Debunking the Rhetoric Around the TCPA

October 8, 2024

Where do one person’s constitutional rights end and another’s begin?

That’s the fundamental question the Legislature must answer as it looks to fix Texas’ dysfunctional anti-SLAPP statute, also known as the Texas Citizens Participation Act (TCPA).

As a refresher, the TCPA was passed in 2011 to protect two constitutional rights: freedom of speech and access to the courts. The Legislature specifically wanted to ensure the TCPA was used only in First Amendment cases and went so far as to list 12 kinds of cases in the statute that it is not supposed to apply to.  

So why, then, has the TCPA been used in:

  • cases for fraud and barratry
  • a water well contamination suit
  • a dispute between neighbors over a fence
  • defamation claims in an employment dispute
  • suits about social media discussions between horse breeders


Because the statute itself is flawed.

Here’s how it is supposed to work: John sues Jane in response to exercising her First Amendment rights. Jane moves to dismiss the lawsuit under the TCPA, which essentially freezes the lawsuit until the court rules on the motion. A hearing must be held within 60 days after the motion is filed, and the court has to rule within 30 days after the hearing. Some accommodations are made if a court’s docket is exceptionally busy.  

But here’s the problem: if the trial court denies Jane’s motion to dismiss for any reason, she has a right to immediately appeal that decision, which automatically stays all proceedings in the trial court until the appeal is resolved—which can take many months to several years.

It doesn’t matter why the trial court denied the motion—whether it was deemed frivolous, or because the motion was filed after the statutory deadline, or even if it was denied because the lawsuit is one of the 12 exemptions listed in the statute. Jane can appeal in every single instance.

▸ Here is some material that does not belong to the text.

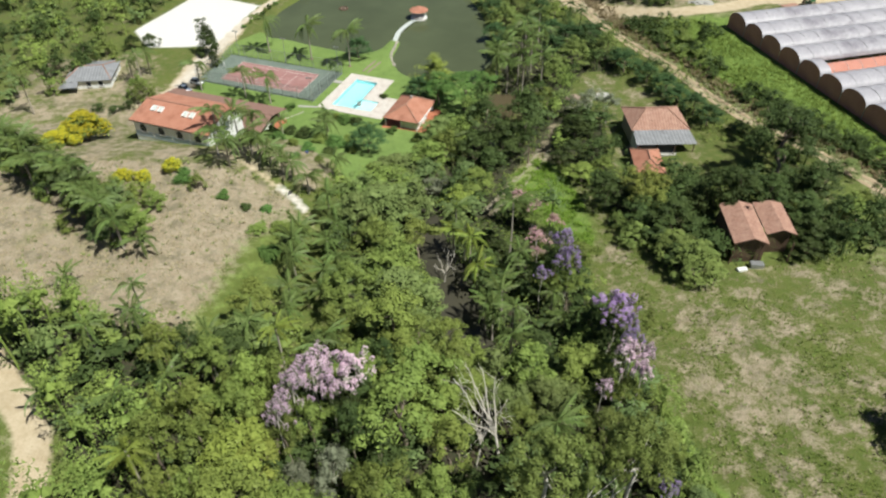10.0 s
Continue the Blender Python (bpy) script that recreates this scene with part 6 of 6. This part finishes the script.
# wooded hillside beyond the pond and the hut
hill = np.stack([g.uniform(-140, 75, 7000), g.uniform(205, 372, 7000)], 1)
free = np.minimum.reduce([-inside(hill[:, 0], hill[:, 1], VALLEY), -inside(hill[:, 0], hill[:, 1], SAND_LOT) - 2.0,
                          along(hill[:, 0], hill[:, 1], POND_PATH)[0] - 2.5, along(hill[:, 0], hill[:, 1], EAST_TRACK)[0] - 3])
rows = [(x, y, g.uniform(3.0, 8.0), g.uniform(3.6, 7.2)) for (x, y), f_ in zip(hill, free) if f_ > 0.3 and (y > 284 or x < -8) and x < 62 and noise.noise((x * 0.05, y * 0.05, 6.0)) > -0.75][:1150]
far_woods("hillside_woods", rows, "mixed green scrub and woods on the far hillside", 9, 13, 9, 0.42, 0.3, 1)

# undergrowth below and between the crowns
cand = np.stack([g.uniform(-10, 125, 22000), g.uniform(-50, 240, 22000)], 1)
room = np.full(len(cand), 1e9)
for poly in OPEN_LAND:
    room = np.minimum(room, -inside(cand[:, 0], cand[:, 1], poly))
ds, at = along(cand[:, 0], cand[:, 1], STREAM_LINE)
room = np.minimum(room, ds - np.interp(at, np.arange(len(STREAM_W)), STREAM_W) - 0.5)
for line, gap in ((EAST_TRACK, 1.3), (GRASS_ROAD, 2.2), (BANK_PATH, 0.9), (FOREST_PATH, 0.7), (WEST_TRACK, 1.1), (SAND_PATH, 2.4)):
    room = np.minimum(room, along(cand[:, 0], cand[:, 1], line)[0] - gap)
low = cand[room > -0.8]
low = np.concatenate([low + g.normal(size=low.shape) * 0.5 for _ in range(6)])
lz = np.array([abs(noise.noise((x * 0.21, y * 0.21, 3.0))) * 4.2 + 0.15 for x, y in low]) * g.uniform(0.25, 1.0, len(low))
lp = np.c_[low, ground_z(low[:, 0], low[:, 1]) + lz]
lv, lq = leaf_quads(lp, g.normal(size=lp.shape) * 0.6 + (0, 0, 0.8), 0.3, g)
tagged(new("undergrowth", mesh_np("undergrowth", lv, lq, [LEAF["mid"], LEAF["dark"], LEAF["bright"]], g.integers(0, 3, len(lq)))), "tangled green undergrowth below the forest trees", "undergrowth", kind="stuff")

floor = np.stack([g.uniform(30, 82, 26000), g.uniform(44, 96, 26000)], 1)
dp = np.minimum(along(floor[:, 0], floor[:, 1], FOREST_PATH)[0], np.where(inside(floor[:, 0], floor[:, 1], SHADE_HOLLOW) > -1, 2.0, 9))
floor = floor[(dp > 1.0) & (dp < 4.5) & (along(floor[:, 0], floor[:, 1], [(69.6, 82.2), (69.6, 79.4)])[0] > 1.4)]
shade = [np.stack([g.uniform(x0, x1, n), g.uniform(y0, y1, n)], 1) for x0, x1, y0, y1, n in ((46, 72, 112, 162, 26000), (44, 74, -20, 40, 26000))]
ds = along(shade[0][:, 0], shade[0][:, 1], STREAM_LINE)[0]
shade[0] = shade[0][((inside(shade[0][:, 0], shade[0][:, 1], SHADE_BANK) > -1.5) | (ds < 6.5)) & (ds > 3.0)]
shade[1] = shade[1][np.max([inside(shade[1][:, 0], shade[1][:, 1], p) for p in DARK_GAPS], axis=0) > -1]
floor = np.concatenate([floor, *shade])
fz = np.array([0.1 + 0.9 * abs(noise.noise((x * 0.6, y * 0.6, 6.0))) for x, y in floor]) * g.uniform(0.2, 1.0, len(floor))
fv, fq = leaf_quads(np.c_[floor, ground_z(floor[:, 0], floor[:, 1]) + fz], g.normal(size=(len(floor), 3)) * 0.5 + (0, 0, 0.8), 0.26, g)
tagged(new("forest_floor", mesh_np("forest_floor", fv, fq, [LEAF["mid"], LEAF["dark"], LEAF["blue"]], g.integers(0, 3, len(fq)))), "low ferns and seedlings on the shaded forest floor", "undergrowth", kind="stuff")

room = np.minimum(room, along(cand[:, 0], cand[:, 1], [(62, -36), (54, -31), (42, -21)])[0] - 3)
for line, gap in (([(71.5, 88), (73, 68)], 1.4), ([(39.4, -19.0), (35.0, -21.6), (29.0, -21.2)], 3.0), ([(35.8, -5.7), (37.1, -10.5)], 2.6)):
    room = np.minimum(room, along(cand[:, 0], cand[:, 1], line)[0] - gap)
room = np.minimum(room, along(cand[:, 0], cand[:, 1], [(52.2, 56.8), (55.8, 62), (56.0, 74)])[0] - 3.0)
bush = cand[(room > 0.6) & (cand[:, 1] < 165)][:1700]
bush = bush[(bush[:, 1] > 62) | (np.arange(len(bush)) % 5 < 3)]
# The 0.55 bias darkens leaf tones to imitate shade between the crowns.
far_woods("understory", [(x, y, h, h * g.uniform(0.9, 1.5) + 1.0) for (x, y), h in zip(bush, g.uniform(2.2, 6.0, len(bush)))], "leafy bushes and saplings filling the gaps below the trees", 12, 15, 7, 0.33, 0.55, 2)

# bushes on the slope between track and greenhouses, and hedge along it
cand = np.stack([g.uniform(95, 150, 7000), g.uniform(130, 275, 7000)], 1)
d = along(cand[:, 0], cand[:, 1], EAST_TRACK)[0]
e = inside(cand[:, 0], cand[:, 1], EAST_SLOPE)
lean = noise.noise
rows = [(x, y, g.uniform(0.9, 2.8), g.uniform(1.6, 3.4)) for (x, y), d_, e_ in zip(cand, d, e) if e_ > 0.5 and 4.2 < d_ < (20 if y > 226 else 10.5) and along(np.array([x]), np.array([y]), DIRT_ROAD)[0][0] > 4
        and x < 126 + (235 - y) * 0.25 and lean((x * 0.12, y * 0.12, 7.0)) > (0.02 if d_ > 10 and y < 228 else -0.3)]
far_woods("slope_bushes", rows[:640], "scrubby green bushes on the slope below the greenhouses", 8, 14, 9, 0.36, -0.5)


# ---- grass tufts and weeds ----
def tufts(name, places, size, blades, material, label, seed, flatness=0.5):
    r = np.random.default_rng(seed)
    p = np.repeat(places, blades, 0)
    a = r.uniform(0, 2 * math.pi, len(p))
    s = size * r.uniform(0.5, 1.4, len(p))
    out = np.stack([np.cos(a), np.sin(a), np.zeros(len(p))], 1)
    acr = np.stack([-np.sin(a), np.cos(a), np.zeros(len(p))], 1)
    foot = p + out * 0.1 * s[:, None]
    tip = foot + out * (s * r.uniform(0.2, 1.0, len(p)) * flatness * 2)[:, None] + np.array([0, 0, 1.0]) * (s * 0.8)[:, None]
    v = np.stack([foot + acr * (s * 0.16)[:, None], tip, foot - acr * (s * 0.16)[:, None]], 1).reshape(-1, 3)
    return tagged(new(name, mesh_np(name, v, np.arange(len(v)).reshape(-1, 3), material)), label, "grass", kind="stuff")


def scatter(n, poly, seed, keep=lambda x, y: True):
    r = np.random.default_rng(seed)
    a = np.array(poly)
    pts = np.stack([r.uniform(a[:, 0].min(), a[:, 0].max(), n), r.uniform(a[:, 1].min(), a[:, 1].max(), n)], 1)
    pts = pts[inside(pts[:, 0], pts[:, 1], poly) > 0.2]
    pts = np.array([p for p in pts if keep(*p)])
    return np.c_[pts, ground_z(pts[:, 0], pts[:, 1]) + 0.02]


patchy = lambda x, y: noise.noise((x * 0.16, y * 0.16, 9.0)) > -0.05
GRASSY = foliage("grass_blade", (0.108, 0.162, 0.031), (0.18, 0.234, 0.054), 0.3, 0.7)
STRAW = foliage("straw_blade", (0.25, 0.205, 0.125), (0.36, 0.30, 0.20), 0.2, 0.8)
tufts("meadow_grass", scatter(26000, MEADOW, 31, patchy), 0.34, 4, GRASSY, "tufts of green grass in the meadow", 31)
tufts("lush_weeds", scatter(6000, LUSH, 41, lambda x, y: noise.noise((x * 0.35, y * 0.35, 2.0)) > -0.1), 0.36, 7, foliage("weed_leaf", (0.12, 0.205, 0.03), (0.20, 0.30, 0.05), 0.25, 0.7), "bright leafy weeds beside the grass road", 41, 0.8)
tufts("meadow_straw", scatter(9000, MEADOW, 32, lambda x, y: not patchy(x, y)), 0.3, 4, STRAW, "tufts of dry straw in the meadow", 32)
tufts("field_straw", scatter(6000, DRY_FIELD, 33), 0.36, 4, STRAW, "tufts of dry straw on the bare field", 33)
tufts("meadow_weeds", scatter(1500, MEADOW, 34), 0.34, 12, LEAF["mid"], "small dark weeds dotted over the meadow", 34, 0.8)
tufts("field_weeds", scatter(700, DRY_FIELD, 35), 0.36, 12, LEAF["olive"], "small weeds dotted over the dry field", 35, 0.8)
tufts("tall_grass", scatter(3600, [(74, 74), (80, 70), (88, 72), (88, 84), (85, 100), (83, 112), (80, 122), (79, 130), (78, 118), (79, 104), (76, 90)], 36, lambda x, y: noise.noise((x * 0.4, y * 0.4, 4.0)) > -0.05), 0.6, 9, LEAF["mid"], "lush tall grass along the forest edge", 36, 0.7)
verge = np.array(EAST_TRACK)[3:]
vr = np.random.default_rng(44)
vs = verge[vr.integers(0, len(verge) - 1, 2600)]
vs = vs + (3.6, 1.7) + vr.normal(size=vs.shape) * (1.5, 2.4)
vs = vs[along(vs[:, 0], vs[:, 1], EAST_TRACK)[0] > 2.0]
tufts("dead_scrub", np.c_[vs, ground_z(vs[:, 0], vs[:, 1])], 0.75, 8, foliage("dead_stalk", (0.13, 0.095, 0.06), (0.24, 0.185, 0.12), 0.1, 0.8), "dead brown scrub along the verge of the farm track", 44, 0.5)
tufts("slope_grass", scatter(26000, [(99, 254), (104, 238), (113, 216), (119, 199), (125, 187), (140, 157), (147, 146), (142, 186), (133, 215), (127, 236), (116, 246)], 37), 0.42, 5, GRASSY, "rank grass on the slope below the greenhouses", 37, 0.7)
tufts("verge_grass", scatter(6000, WEST_GRASS, 38, lambda x, y: along(np.array([x]), np.array([y]), WEST_TRACK)[0][0] > 3.0), 0.5, 5, GRASSY, "grass beside the sandy track", 38)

In other words, in any civil action filed in a Texas court, the defendant can unilaterally stop proceedings by filing a TCPA motion to dismiss and appealing the denial of that motion. 

An unscrupulous defendant can stop a divorce case, a personal injury case, a fight over trade secrets, a lawsuit to be free of a non-compete covenant, an election contest, and any other kind of case you can think of.  

That’s not all. Nothing in the TCPA prohibits serial motions to dismiss. So the cycle of moving to dismiss, having the motion denied, and pursuing an appeal can go on indefinitely—blocking John’s constitutional right to have his case heard by the court, even if his case has nothing to do with the First Amendment.

Clearly, this is not how the Legislature intended for this law to work. But last session’s effort to tighten up the language to prevent misuse of the TCPA fell victim to a false narrative that doing so would somehow infringe on First Amendment rights.

Nothing could be further from the truth. 

Texas can and should find an appropriate way to balance First Amendment rights with another equally important constitutional right: access to the courts. 

The solution is simple: if a TCPA motion to dismiss is deemed frivolous, untimely, or related to one of the 12 items on the list of exceptions, an appeal should not stop proceedings in the case without the consent of the court of appeals. TLR will work with the Legislature next session to achieve the critical balance required by the Texas Constitution.